Acara pembukaan rumah budaya Ratna diisi oleh pemateri Benny Ibrahim yang tidak lain adalah adik kandung dari Ratna, dan Prof. Dr. Djoko Suryono, sahabat karib Ratna. Rumah Budaya Ratna adalah rumah yang luas, lapang, dan terbuka bagi semua kelompok organisasi. Rumah budaya ini ditujukan salah satunya guna melestarikan karya Ratna agar tidak hanya berbentuk tekstual saja sehingga tak lekang sepanjang masa. Dalam sambutannya, Djoko Suryono menyampaikan, “Diharapkan aktivis memiliki jiwa keteguhan seperti Ratna. Pantang menyerah, berjalan mengembara ke mana pun, dan melakukan riset. Hakikat esensi Ratna adalah energi keteguhan yang dimilikinya.”
Bagaimana Ratna bisa dikenal sebagai seorang sastrawan Indonesia? Tentu saja karena karya tulisnya. Sejumlah media nasional bahkan internasional telah memuat tiga ratus buah cerita pendek yang dikarang oleh perempuan kelahiran Malang, 24 April 1949 itu. Ada juga sepuluh buah novelet yang berhasil dia karang. Prestasi yang ditorehkannya tidak berhenti sampai di situ, Ratna tercatat pernah menjuarai lomba puisi Bali Post tahun 1983 sebagai juara pertama, dan lomba cerpen Femina tahun 1991 sebagai juara harapan pertama. Adapun di lingkungan kolektif, wanita yang berlabel “Wanita Berprestasi” itu pernah duduk sebagai ketua Yayasan Bhakti Nurani Malang, Direktur I LSM Entropic Malang, dan aktif di Litbang Yayasan Kebudayaan Pajoeng Malang.

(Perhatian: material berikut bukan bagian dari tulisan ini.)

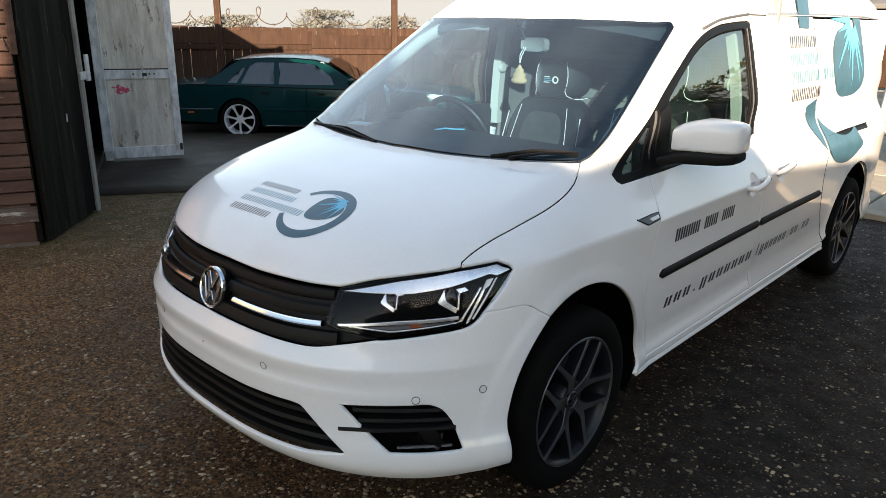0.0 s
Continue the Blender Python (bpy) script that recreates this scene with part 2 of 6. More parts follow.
BRICK_WARM = material("red_brown_brick", (0.36, 0.26, 0.185), 0.85, vary=0.15, scale=2.5, grain=0.4, grain_scale=40)
ROOF_GREY = material("grey_roof_sheet", (0.16, 0.155, 0.15), 0.75, vary=0.15, scale=2, grain=0.3, grain_scale=40)
FIRE_RED = material("red_enamel", (0.22, 0.012, 0.012), 0.3, vary=0.08, grain=0.0, coat=0.4)
LEAF = material("hedge_leaf", (0.055, 0.075, 0.03), 0.6, vary=0.3, scale=2, grain=0.2, second=(0.11, 0.095, 0.045))
# Aerial haze on the far trees is put into this pale leaf colour.
HAZY_LEAF = material("hazy_far_leaf", (0.115, 0.12, 0.11), 0.9, vary=0.2, scale=2, grain=0.1, second=(0.15, 0.155, 0.15))
BARK = material("bark", (0.10, 0.075, 0.055), 0.9, vary=0.25, scale=6, grain=0.7, grain_scale=30)
GREY_VAN_PAINT = material("silver_grey_paint", (0.42, 0.43, 0.44), 0.3, vary=0.03, grain=0.0, coat=0.8)
STONE_PALE = material("pale_chip", (0.50, 0.355, 0.21), 0.6, vary=0.3, scale=9, grain=0.2, second=(0.10, 0.07, 0.046), specular=0.4, island=True)


def ground_material():
    """Brown, stony yard surface: coarse grit, loose chips, damp patches, moss along the shed, shade painted in towards
    the van.
    """
    m = bpy.data.materials.new("stony_yard")
    m.use_nodes = True
    n, l = m.node_tree.nodes, m.node_tree.links
    b = n["Principled BSDF"]
    b.inputs["Specular IOR Level"].default_value = 0.25
    place = n.new("ShaderNodeTexCoord")
    patch, mid, grit = (n.new("ShaderNodeTexNoise") for _ in range(3))
    for t, s in ((patch, 0.9), (mid, 7.0), (grit, 85.0)):
        t.inputs["Scale"].default_value, t.inputs["Detail"].default_value, t.inputs["Roughness"].default_value = s, 5, 0.65
        l.new(place.outputs["Object"], t.inputs["Vector"])
    chips = n.new("ShaderNodeTexVoronoi")
    chips.inputs["Scale"].default_value = 62.0
    l.new(place.outputs["Object"], chips.inputs["Vector"])
    a = n.new("ShaderNodeMixRGB")
    a.inputs[1].default_value, a.inputs[2].default_value = (0.032, 0.0150, 0.0056, 1), (0.082, 0.050, 0.030, 1)
    l.new(patch.outputs["Fac"], a.inputs[0])
    # worn turns brown grit into darker asphalt, with shade beside the van painted in.
    lie, shade_run, worn = n.new("ShaderNodeVectorMath"), n.new("ShaderNodeMapRange"), n.new("ShaderNodeMixRGB")
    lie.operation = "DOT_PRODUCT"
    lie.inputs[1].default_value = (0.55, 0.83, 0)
    shade_run.inputs["From Min"].default_value, shade_run.inputs["From Max"].default_value = -2.7, 0.45
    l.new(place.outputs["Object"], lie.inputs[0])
    l.new(lie.outputs["Value"], shade_run.inputs["Value"])
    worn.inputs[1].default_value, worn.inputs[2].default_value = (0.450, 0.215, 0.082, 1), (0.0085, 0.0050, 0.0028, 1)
    l.new(shade_run.outputs["Result"], worn.inputs[0])
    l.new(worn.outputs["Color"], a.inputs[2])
    c = n.new("ShaderNodeMixRGB")
    c.blend_type = "OVERLAY"
    c.inputs[0].default_value = 1.0
    clump, shade = n.new("ShaderNodeTexVoronoi"), n.new("ShaderNodeMixRGB")
    clump.inputs["Scale"].default_value = 78.0
    l.new(place.outputs["Object"], clump.inputs["Vector"])
    shade.blend_type = "MULTIPLY"
    shade.inputs[0].default_value = 0.80
    grey = n.new("ShaderNodeMapRange")
    grey.inputs["To Min"].default_value, grey.inputs["To Max"].default_value = 0.20, 1.9
    apart = n.new("ShaderNodeSeparateColor")
    l.new(clump.outputs["Color"], apart.inputs["Color"])
    l.new(apart.outputs["Red"], grey.inputs["Value"])
    l.new(a.outputs["Color"], shade.inputs[1])
    l.new(grey.outputs["Result"], shade.inputs[2])
    sharp = n.new("ShaderNodeMapRange")
    sharp.inputs["From Min"].default_value, sharp.inputs["From Max"].default_value = 0.30, 0.70
    l.new(grit.outputs["Fac"], sharp.inputs["Value"])
    l.new(shade.outputs["Color"], c.inputs[1])
    l.new(sharp.outputs["Result"], c.inputs[2])
    # single chips, lighter than the bed
    pick = n.new("ShaderNodeSeparateColor")
    l.new(chips.outputs["Color"], pick.inputs["Color"])
    far, near, both = n.new("ShaderNodeMath"), n.new("ShaderNodeMath"), n.new("ShaderNodeMath")
    far.operation, near.operation, both.operation = "GREATER_THAN", "LESS_THAN", "MULTIPLY"
    far.inputs[1].default_value, near.inputs[1].default_value = 0.80, 0.0046 * 62
    l.new(pick.outputs["Red"], far.inputs[0])
    l.new(chips.outputs["Distance"], near.inputs[0])
    l.new(far.outputs["Value"], both.inputs[0])
    l.new(near.outputs["Value"], both.inputs[1])
    tone = n.new("ShaderNodeMixRGB")
    tone.inputs[1].default_value, tone.inputs[2].default_value = (0.080, 0.046, 0.024, 1), (0.33, 0.24, 0.145, 1)
    l.new(pick.outputs["Green"], tone.inputs[0])
    d = n.new("ShaderNodeMixRGB")
    l.new(both.outputs["Value"], d.inputs[0])
    l.new(c.outputs["Color"], d.inputs[1])
    l.new(tone.outputs["Color"], d.inputs[2])
    # moss in a ragged band along the foot of the shed
    axes, along = n.new("ShaderNodeSeparateXYZ"), n.new("ShaderNodeVectorMath")
    along.operation = "DOT_PRODUCT"
    along.inputs[1].default_value = (0.919, -0.394, 0)
    l.new(place.outputs["Object"], along.inputs[0])
    reach, ragged, moss = n.new("ShaderNodeMapRange"), n.new("ShaderNodeMath"), n.new("ShaderNodeMixRGB")
    reach.inputs["From Min"].default_value, reach.inputs["From Max"].default_value = -2.15, -2.95
    l.new(along.outputs["Value"], reach.inputs["Value"])
    ragged.operation, ragged.use_clamp = "MULTIPLY", True
    l.new(reach.outputs["Result"], ragged.inputs[0])
    l.new(mid.outputs["Fac"], ragged.inputs[1])
    moss.inputs[2].default_value = (0.060, 0.055, 0.014, 1)
    l.new(ragged.outputs["Value"], moss.inputs[0])
    l.new(d.outputs["Color"], moss.inputs[1])
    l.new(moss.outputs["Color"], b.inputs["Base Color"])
    damp = n.new("ShaderNodeMapRange")
    damp.inputs["From Min"].default_value, damp.inputs["From Max"].default_value = 0.35, 0.7
    damp.inputs["To Min"].default_value, damp.inputs["To Max"].default_value = 0.55, 0.9
    l.new(mid.outputs["Fac"], damp.inputs["Value"])
    l.new(damp.outputs["Result"], b.inputs["Roughness"])
    height, bump = n.new("ShaderNodeMath"), n.new("ShaderNodeBump")
    height.operation = "MULTIPLY_ADD"
    height.inputs[1].default_value = 0.5
    l.new(both.outputs["Value"], height.inputs[0])
    l.new(grit.outputs["Fac"], height.inputs[2])
    bump.inputs["Strength"].default_value, bump.inputs["Distance"].default_value = 1.0, 0.026
    l.new(height.outputs["Value"], bump.inputs["Height"])
    l.new(bump.outputs["Normal"], b.inputs["Normal"])
    return m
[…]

Selain antusiasme para tamu, acara pembukaan tersebut meriah oleh adanya penampilan-penampilan seni dan sastra oleh para tamu. Setelah sambutan-sambutan dan doa simbolis, runtutan acara dilanjutkan dengan sesi potong tumpeng. Dalam atmosfer kebahagiaan malam itu, hadir juga sosok Bu Anita, adik kelas Bu Ratna di YPAC (Yayasan Pembinaan Anak Cacat) Malang yang telah mengarang 15 buku di umurnya ke-47 tahun. Para tamu juga dipersilahkan untuk masuk dan melihat isi rumah Budaya Ratna berupa karya tulis, biografi hingga ijazah pendidikannya. Tidak cukup dengan melihat-lihat, mereka membeli beragam buah karya sastrawan Indonesia, Ratna Indraswari Ibrahim.

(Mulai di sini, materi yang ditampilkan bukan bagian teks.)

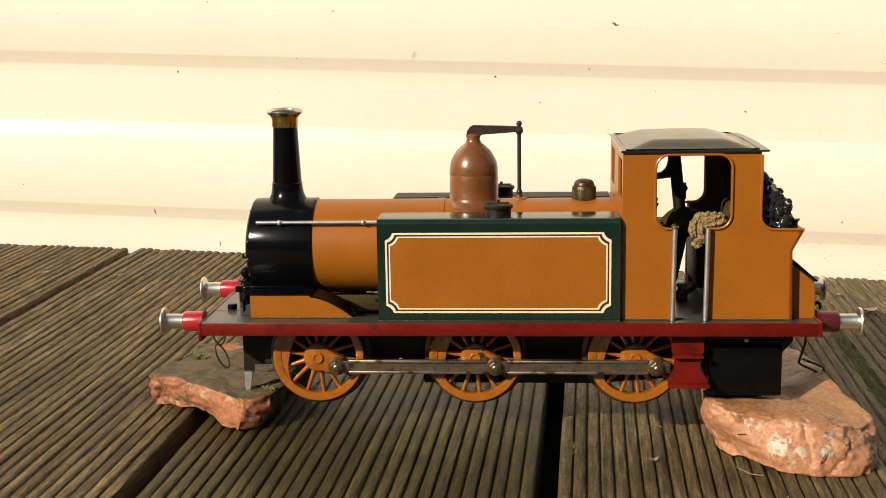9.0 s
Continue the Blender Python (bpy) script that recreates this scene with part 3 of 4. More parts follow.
for s in (-1, 1):
    part("frame_plate", frame_plate(s * 0.0188), MATT_BLACK, loco, "black frame plate")
    part("guard_iron", made(plate, [(-0.0297, 0.0098), (-0.0266, 0.0098), (-0.0272, 0.0055), (-0.0278, 0.0026), (-0.0292, 0.0022), (-0.0297, 0.0040)], s * 0.0200 - 0.0008, s * 0.0200 + 0.0008), RAIL_STEEL, loco, "worn bare metal guard iron")
    bracket = [(0.1300, 0.0283), (0.1415, 0.0283), (0.1415, 0.0215), (0.1402, 0.0200), (0.1402, 0.0150), (0.1432, 0.0110), (0.1432, 0.0100), (0.1288, 0.0100), (0.1288, 0.0110), (0.1310, 0.0150), (0.1310, 0.0200), (0.1300, 0.0215)]
    st = part("cab_step", made(plate, bracket, s * 0.0335 - 0.0006, s * 0.0335 + 0.0006), RED, loco, "red cab step bracket")
    part("tread", made(box, 0.1305, 0.1412, s * 0.0335, s * 0.0368, 0.0196, 0.0207, 0.0002), RED, st)
    part("tread", made(box, 0.1288, 0.1434, s * 0.0335, s * 0.0375, 0.0088, 0.0100, 0.0002), RED, st)
    part("bolt", made(lathe, ((0.0009, 0), (0.0009, 0.0006), (0.0005, 0.0010)), to_y(0.0305, s * 0.0196, 0.0145), 10), RAIL_STEEL, loco)
    part("bolt", made(lathe, ((0.0009, 0), (0.0009, 0.0006), (0.0005, 0.0010)), to_y(0.0815, s * 0.0196, 0.0105), 10), RAIL_STEEL, loco)
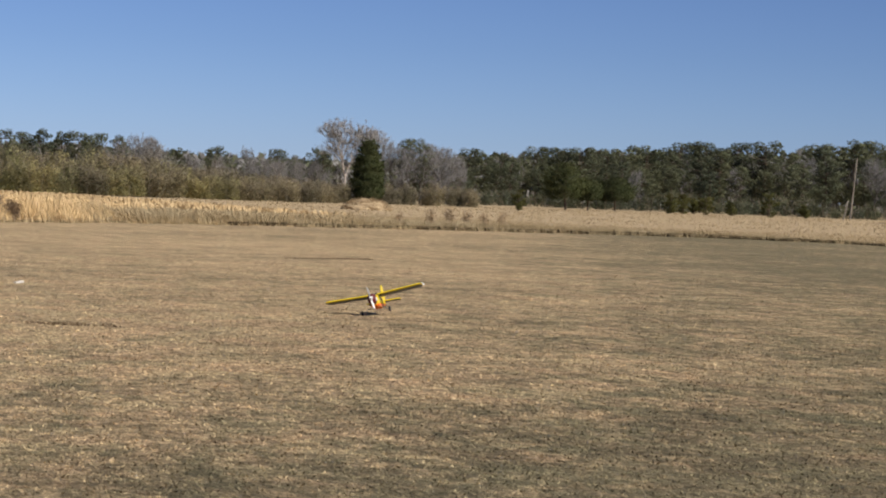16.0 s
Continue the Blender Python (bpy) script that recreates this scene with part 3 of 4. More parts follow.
def pine_meshes(seed, h=10.0, w=4.6, clear=0.30, n_clumps=42, per=115, size=0.21):
    """A field pine: a straight trunk and clumped boughs with gaps between them."""
    rng = np.random.default_rng(seed)
    zs = np.linspace(-0.1, h * 0.95, 8)
    path = np.stack([np.cumsum(rng.normal(0, 0.05, 8)), np.cumsum(rng.normal(0, 0.05, 8)), zs], 1)
    pieces = [tube(path, np.linspace(0.17, 0.03, 8), 7)]
    cs, os = [], []
    for k in range(n_clumps):
        u = clear + (1 - clear) * (k + rng.random()) / n_clumps
        z = u * h
        reach = w / 2 * math.sin(math.pi * min(1, (1 - (u - clear) / (1 - clear)) * 0.72 + 0.16)) * rng.uniform(0.45, 1.05)
        a = rng.uniform(0, 6.28)
        q = np.array([math.cos(a) * reach, math.sin(a) * reach, z])
        pieces.append(tube([(0, 0, z - 0.3), q * (0.5, 0.5, 1) - (0, 0, 0.18), q], [0.05, 0.035, 0.015], 4))
        r = np.array([0.85, 0.85, 0.5]) * rng.uniform(0.7, 1.25) * w / 4.6
        d = rng.normal(0, 1, (per, 3))
        d /= np.linalg.norm(d, axis=1)[:, None]
        cs.append(q + d * r * rng.uniform(0.55, 1.0, (per, 1)))
        os.append(d)
    return mesh_of("trunk", *joined(pieces), BARK), leafy("crown", rng, np.concatenate(cs), np.concatenate(os), size, PINE, 0.1, 0.8, 0.95)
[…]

Di antara karya Ratna yang sudah terbit sekaligus menjadi teman berprosesnya adalah kumpulan cerpen Lakon di Kota Kecil, Aminah di Satu Hari, novel Lemah Tanjung, dan sebagainya. Terdapat satu kutipan Ratna yang menarik berbicara tentang hukum fisika, “Seperti tangan ini, kalau ditekan di sini akan menggelembung di sana.” Sehubungan dengan kutipan ini, Ratna percaya tentang ketidakmampuannya dalam memfungsikan tangan dan kaki tidak melenyapkan fakta bahwa telinga dan daya ingatnya berwujud sebagai “pisau” yang memotong sebagian besar sangsi dan kekurangannya. Ratna teguh dan tumbuh dengan karya-karyanya.